*AIM OF THE TASK*:
Copy nothing but the lines below running from the line containing "for t, m in" through the line containing "scene.view_settings.keyframe_insert(path, frame=frame(t))", both end lines included.

*Clips as scene scripts*:
+===+

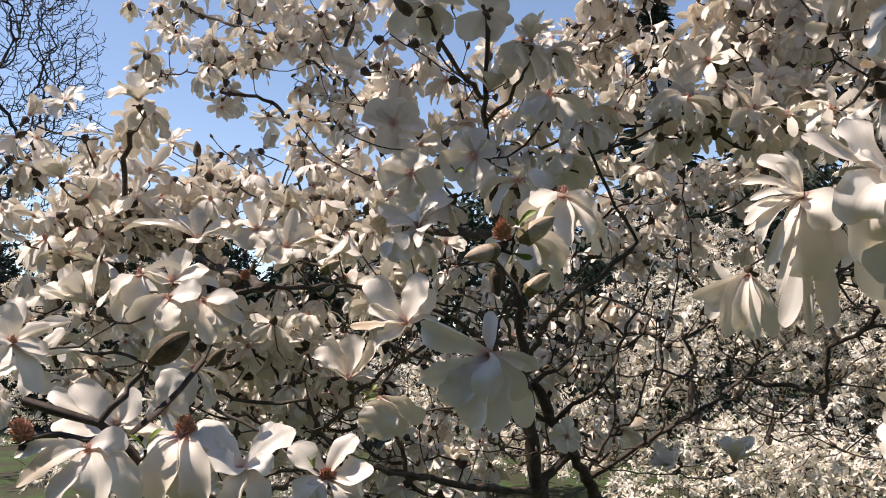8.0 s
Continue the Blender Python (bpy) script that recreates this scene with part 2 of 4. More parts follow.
def bud_of(turn, size, rings=9, sides=9):
    """A closed, pointed, furry bud."""
    axis, side = turn[:, 2], turn[:, 0]
    s = np.linspace(0, 1, rings)
    line = [axis * size * k + side * size * 0.08 * math.sin(k * 3) for k in s]
    r = size * 0.245 * np.interp(s, np.linspace(0, 1, 9), [0.35, 0.74, 0.96, 1.0, 0.97, 0.88, 0.72, 0.48, 0.06])
    return tube(line, r, sides)


def spine(turn, around, open_deg, length, curl, droop, steps=12):
    """The middle and the tip of a petal that leaves the axis by open_deg, bends outward by curl degrees and is pulled down by droop."""
    side = turn @ np.array([math.cos(around), math.sin(around), 0.0])
    axis = turn[:, 2]
    a = radians(open_deg)
    way = math.cos(a) * axis + math.sin(a) * side
    sway = np.cross(axis, side) * rng.normal(0, 0.4)
    spot, mid = side * length * 0.03, None
    for k in range(steps):
        bend = radians(curl) / steps * (0.4 + 1.2 * k / steps)
        way = way * math.cos(bend) + (side - way * (side @ way) - 0.55 * axis) * math.sin(bend)
        way = way + (np.array([0, 0, -1.0]) * droop + sway) / steps
        way = way / np.linalg.norm(way)
        spot = spot + way * length / steps
        if k == steps // 2 - 1:
            mid = spot
    return mid, spot


def flower(tree, x, y, z, dx, dy, dz, size, kind="star", label=""):
    """A flower of the near boughs: stamens with every petal and the bud scales under them."""
    if kind == "droop":
        # limp petals hang round an upright stalk
        dx, dy, dz = Vector((dx * 0.55, dy * 0.35 + 0.25, 0.75)).normalized()
        z += size * 0.45
    turn = axis_turn((dx, dy, dz))
    v, f, u = heart_of(turn, size)
    ob = part("flower", mesh_from("flower", v, f, STAMEN, u), tree, label)
    ob.location = (x, y, z)
    v, f, u = scales_of(turn, size)
    part("bud_scale", mesh_from("bud_scale", v, f, SCALE, u), ob, "furry brown bud scales")
    for count, opening, length, width, curl, droop, cup in KINDS[kind]:
        begin = rng.uniform(0, 6.28)
        for k in range(count):
            mid, tip = spine(turn, begin + (k + rng.uniform(-0.4, 0.4)) * 2 * math.pi / count, opening + rng.normal(0, 14),
                             size * length * rng.uniform(0.8, 1.15), curl + rng.normal(0, 24), droop * rng.uniform(0.55, 1.4))
            v, f, u = blade(mid, tip, size * width * rng.uniform(0.8, 1.08), turn[:, 2], rng.normal(0, 24), 14, 8)
            part("petal", mesh_from("petal", v, f, PETAL, u), ob)
    ENDS.append((x - dx * size * 0.28, y - dy * size * 0.28, z - dz * size * 0.28))
    return ob


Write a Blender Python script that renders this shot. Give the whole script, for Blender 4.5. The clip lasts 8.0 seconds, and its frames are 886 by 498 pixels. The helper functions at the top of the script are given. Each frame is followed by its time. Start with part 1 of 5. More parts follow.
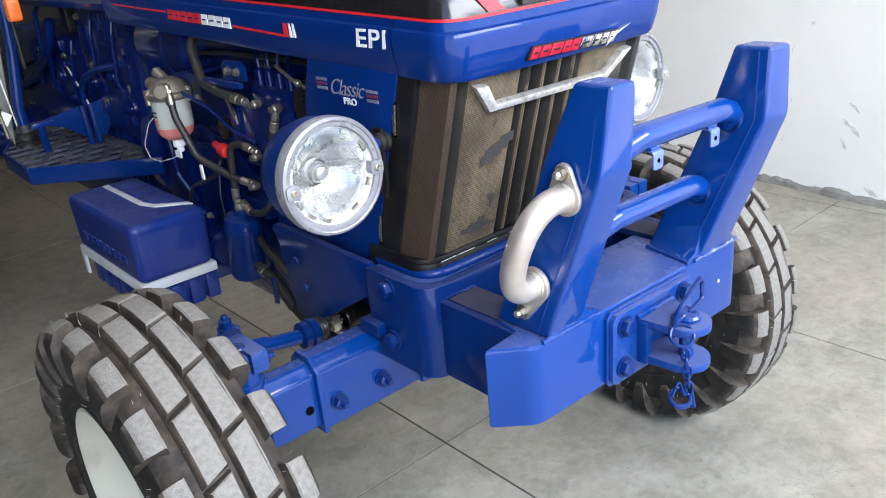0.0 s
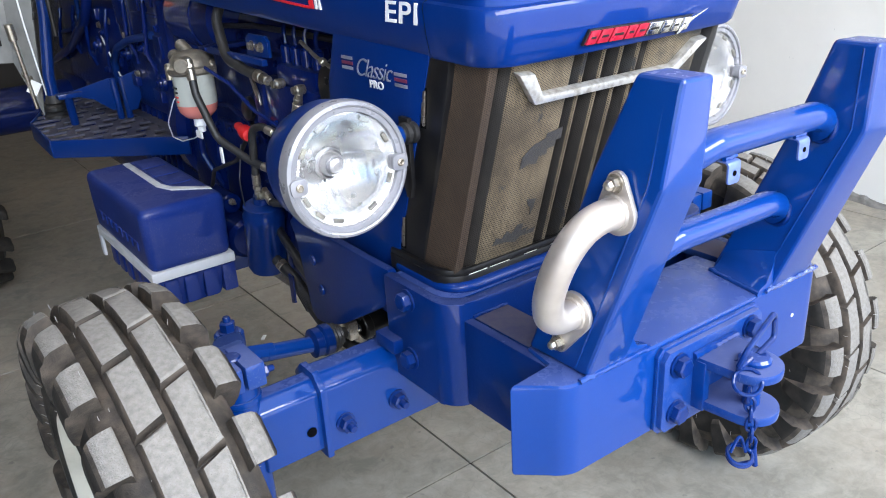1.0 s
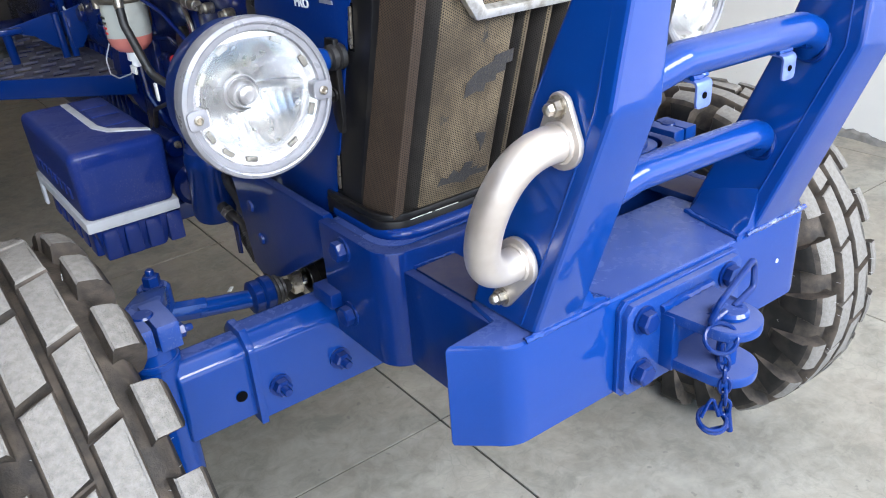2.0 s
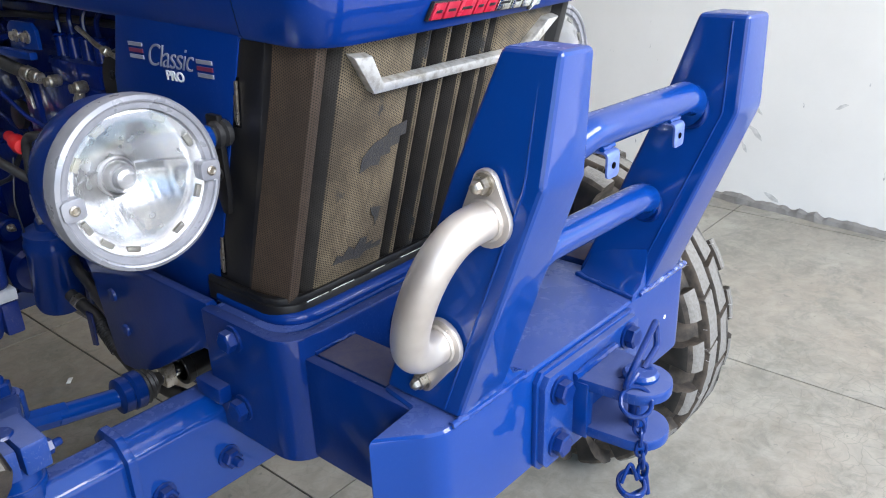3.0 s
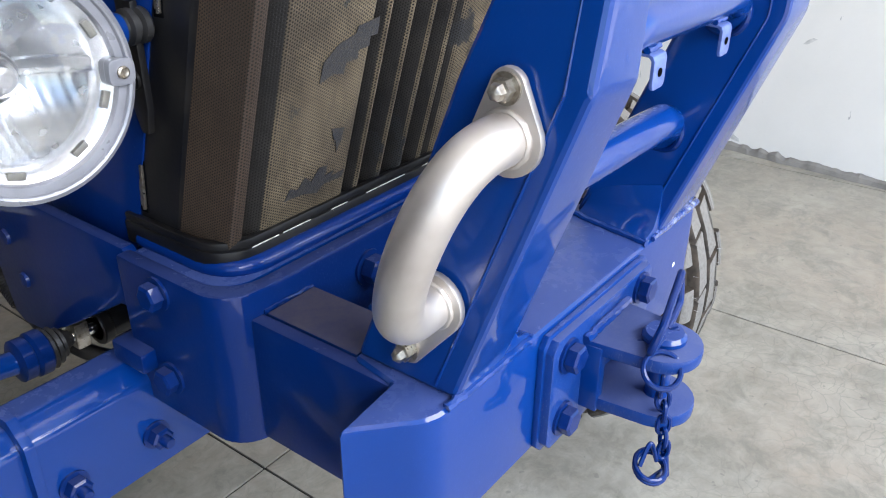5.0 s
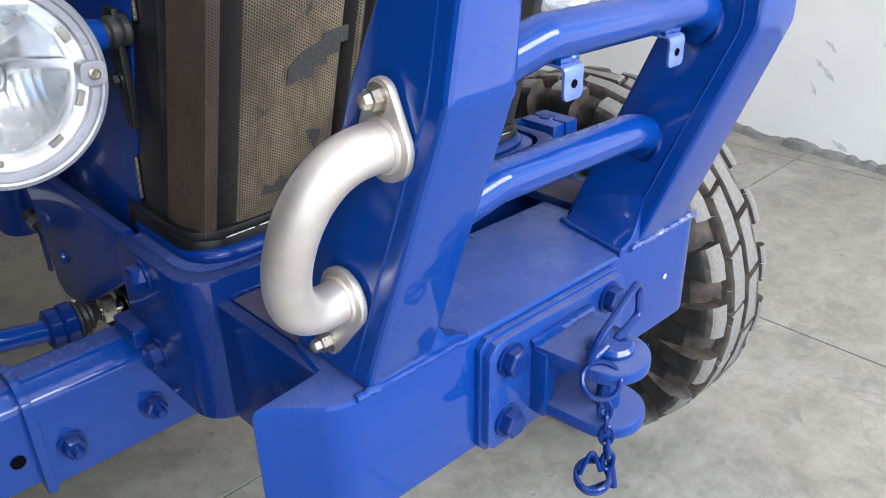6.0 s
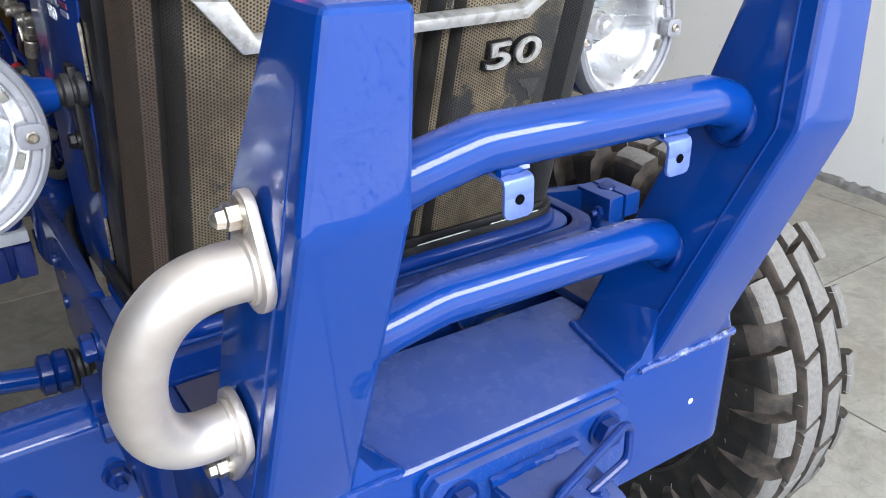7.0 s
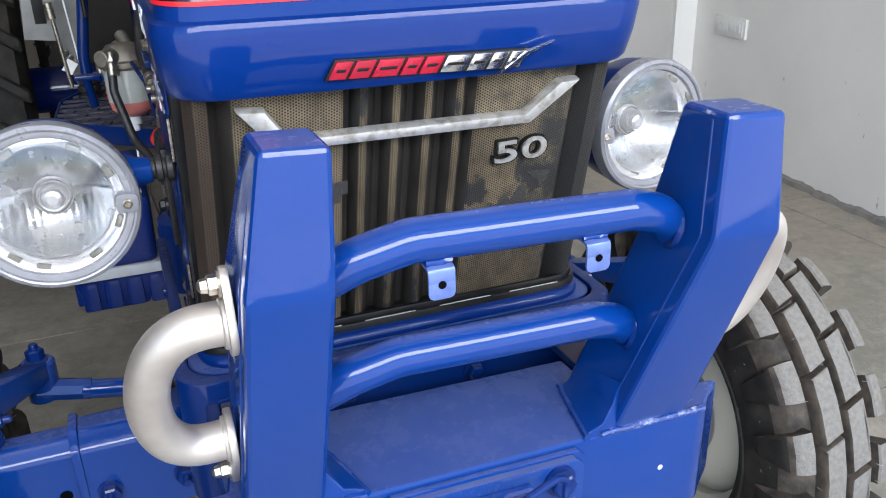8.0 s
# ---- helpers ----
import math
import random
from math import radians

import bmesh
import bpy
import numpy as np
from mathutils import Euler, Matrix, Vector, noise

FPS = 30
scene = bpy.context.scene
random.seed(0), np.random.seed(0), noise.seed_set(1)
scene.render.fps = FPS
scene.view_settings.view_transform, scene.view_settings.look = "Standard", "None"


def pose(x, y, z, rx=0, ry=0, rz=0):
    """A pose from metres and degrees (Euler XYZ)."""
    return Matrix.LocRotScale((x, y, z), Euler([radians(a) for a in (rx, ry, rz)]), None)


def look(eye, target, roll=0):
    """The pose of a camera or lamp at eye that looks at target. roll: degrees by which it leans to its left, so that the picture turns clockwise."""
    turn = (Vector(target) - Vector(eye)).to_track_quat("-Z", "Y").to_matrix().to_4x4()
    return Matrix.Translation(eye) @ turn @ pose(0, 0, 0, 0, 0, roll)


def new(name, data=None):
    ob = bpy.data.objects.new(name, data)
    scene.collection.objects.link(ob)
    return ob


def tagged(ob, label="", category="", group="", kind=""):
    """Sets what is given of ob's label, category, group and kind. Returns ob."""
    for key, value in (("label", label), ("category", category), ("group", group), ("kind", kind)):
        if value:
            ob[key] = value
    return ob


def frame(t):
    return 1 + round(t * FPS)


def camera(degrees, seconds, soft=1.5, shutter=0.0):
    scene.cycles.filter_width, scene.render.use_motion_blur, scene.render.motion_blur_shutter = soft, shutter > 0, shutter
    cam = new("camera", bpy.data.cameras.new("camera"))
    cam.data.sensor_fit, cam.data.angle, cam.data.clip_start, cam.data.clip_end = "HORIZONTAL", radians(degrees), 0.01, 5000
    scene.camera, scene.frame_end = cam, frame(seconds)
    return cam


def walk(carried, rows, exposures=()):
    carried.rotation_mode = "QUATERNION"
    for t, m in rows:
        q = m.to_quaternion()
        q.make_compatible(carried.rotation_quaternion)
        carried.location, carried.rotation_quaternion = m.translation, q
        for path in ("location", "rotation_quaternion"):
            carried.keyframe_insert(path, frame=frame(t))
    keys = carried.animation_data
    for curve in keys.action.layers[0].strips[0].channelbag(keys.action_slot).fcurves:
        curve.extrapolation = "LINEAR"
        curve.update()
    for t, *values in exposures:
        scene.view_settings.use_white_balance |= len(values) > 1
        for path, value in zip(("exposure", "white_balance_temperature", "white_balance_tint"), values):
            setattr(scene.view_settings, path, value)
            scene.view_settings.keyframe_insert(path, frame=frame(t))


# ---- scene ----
cam = camera(57.4, 8.0, soft=1.05)
PATH = [
    (0, (-1.055, -0.734, 1.358), (0.117, 0.693, 0.589), -5.5),
    (0.5, (-0.998, -0.686, 1.329), (0.127, 0.753, 0.515), -3.8),
    (0.7, (-0.964, -0.657, 1.322), (0.136, 0.822, 0.545), -3.4),
    (1, (-0.916, -0.615, 1.311), (0.155, 0.883, 0.532), -3.5),
    (1.2, (-0.867, -0.604, 1.299), (0.163, 0.911, 0.497), -4.3),
    (2.3, (-0.769, -0.533, 1.229), (0.272, 0.909, 0.315), -4.8),
    (2.5, (-0.77, -0.512, 1.226), (0.339, 0.901, 0.346), -4.1),
    (2.7, (-0.777, -0.498, 1.237), (0.462, 0.845, 0.422), -2.9),
    (3, (-0.802, -0.465, 1.252), (0.57, 0.757, 0.461), -2.3),
    (3.5, (-0.846, -0.401, 1.285), (0.611, 0.775, 0.582), -1.3),
    (3.6, (-0.856, -0.39, 1.289), (0.612, 0.788, 0.612), -1.0),
    (4, (-0.868, -0.382, 1.277), (0.597, 0.793, 0.587), -1.0),
    (4.2, (-0.863, -0.371, 1.25), (0.571, 0.788, 0.475), -0.4),
    (4.5, (-0.814, -0.339, 1.205), (0.575, 0.795, 0.32), -1.0),
    (5, (-0.696, -0.309, 1.167), (0.724, 0.752, 0.24), 0.1),
    (5.2, (-0.685, -0.32, 1.173), (0.759, 0.722, 0.263), 1.0),
    (6.3, (-0.53, -0.479, 1.18), (0.491, 0.952, 0.226), -1.4),
    (6.5, (-0.477, -0.471, 1.158), (0.446, 1.01, 0.181), -0.6),
    (6.8, (-0.418, -0.452, 1.167), (0.53, 1.035, 0.224), -0.7),
    (7, (-0.393, -0.449, 1.195), (0.59, 1.06, 0.325), -1.0),
    (7.4, (-0.355, -0.515, 1.261), (0.484, 1.113, 0.456), -4.1),
    (7.5, (-0.351, -0.529, 1.272), (0.446, 1.119, 0.466), -4.2),
    (8, (-0.304, -0.639, 1.282), (0.364, 1.082, 0.512), -1.6),
]
walk(cam, [(t, look(eye, target, roll)) for t, eye, target, roll in PATH], [(0.0, 2.62), (1.2, 2.69), (2.5, 2.58), (3.5, 2.29), (5.0, 2.28), (6.5, 2.39), (7.5, 2.33), (8.0, 2.12)])

# ---- light: daylight from the open shop front, ahead of the tractor ----
world = bpy.data.worlds.new("sky_world")
scene.world = world
world.use_nodes = True
wn = world.node_tree
sky = wn.nodes.new("ShaderNodeTexSky")
sky.sky_type, sky.sun_disc = "NISHITA", False
sky.sun_elevation, sky.sun_rotation = radians(84), radians(170)
wn.nodes["Background"].inputs["Strength"].default_value = 0.12
wn.links.new(sky.outputs[0], wn.nodes["Background"].inputs["Color"])

sun = new("sun", bpy.data.lights.new("sun", "SUN"))
sun.data.energy, sun.data.angle, sun.data.color = 4.0, radians(0.5), (1.0, 0.95, 0.88)
sun.matrix_world = look((0, 0, 10), (0.18, -1.03, 0))


def opening_light(name, eye, target, wide, high, watts, colour):
    lamp = new(name, bpy.data.lights.new(name, "AREA"))
    lamp.data.shape, lamp.data.size, lamp.data.size_y = "RECTANGLE", wide, high
    lamp.data.energy, lamp.data.color = watts, colour
    lamp.matrix_world = look(eye, target)
    return lamp


opening_light("shopfront_daylight", (0.1, -2.36, 2.5), (0.1, 0, 1.75), 4.6, 1.0, 47.0, (0.955, 0.965, 0.985))


# ---- materials ----
def material(name):
    m = bpy.data.materials.new(name)
    m.use_nodes = True
    return m, m.node_tree.nodes, m.node_tree.links, m.node_tree.nodes["Principled BSDF"]


def coords(n, l, scale=(1, 1, 1)):
    tc, mp = n.new("ShaderNodeTexCoord"), n.new("ShaderNodeMapping")
    mp.inputs["Scale"].default_value = scale
    l.new(tc.outputs["Object"], mp.inputs["Vector"])
    return mp.outputs["Vector"]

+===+

*FULL ANSWER*:
    for t, m in rows:
        q = m.to_quaternion()
        q.make_compatible(carried.rotation_quaternion)
        carried.location, carried.rotation_quaternion = m.translation, q
        for path in ("location", "rotation_quaternion"):
            carried.keyframe_insert(path, frame=frame(t))
    keys = carried.animation_data
    for curve in keys.action.layers[0].strips[0].channelbag(keys.action_slot).fcurves:
        curve.extrapolation = "LINEAR"
        curve.update()
    for t, *values in exposures:
        scene.view_settings.use_white_balance |= len(values) > 1
        for path, value in zip(("exposure", "white_balance_temperature", "white_balance_tint"), values):
            setattr(scene.view_settings, path, value)
            scene.view_settings.keyframe_insert(path, frame=frame(t))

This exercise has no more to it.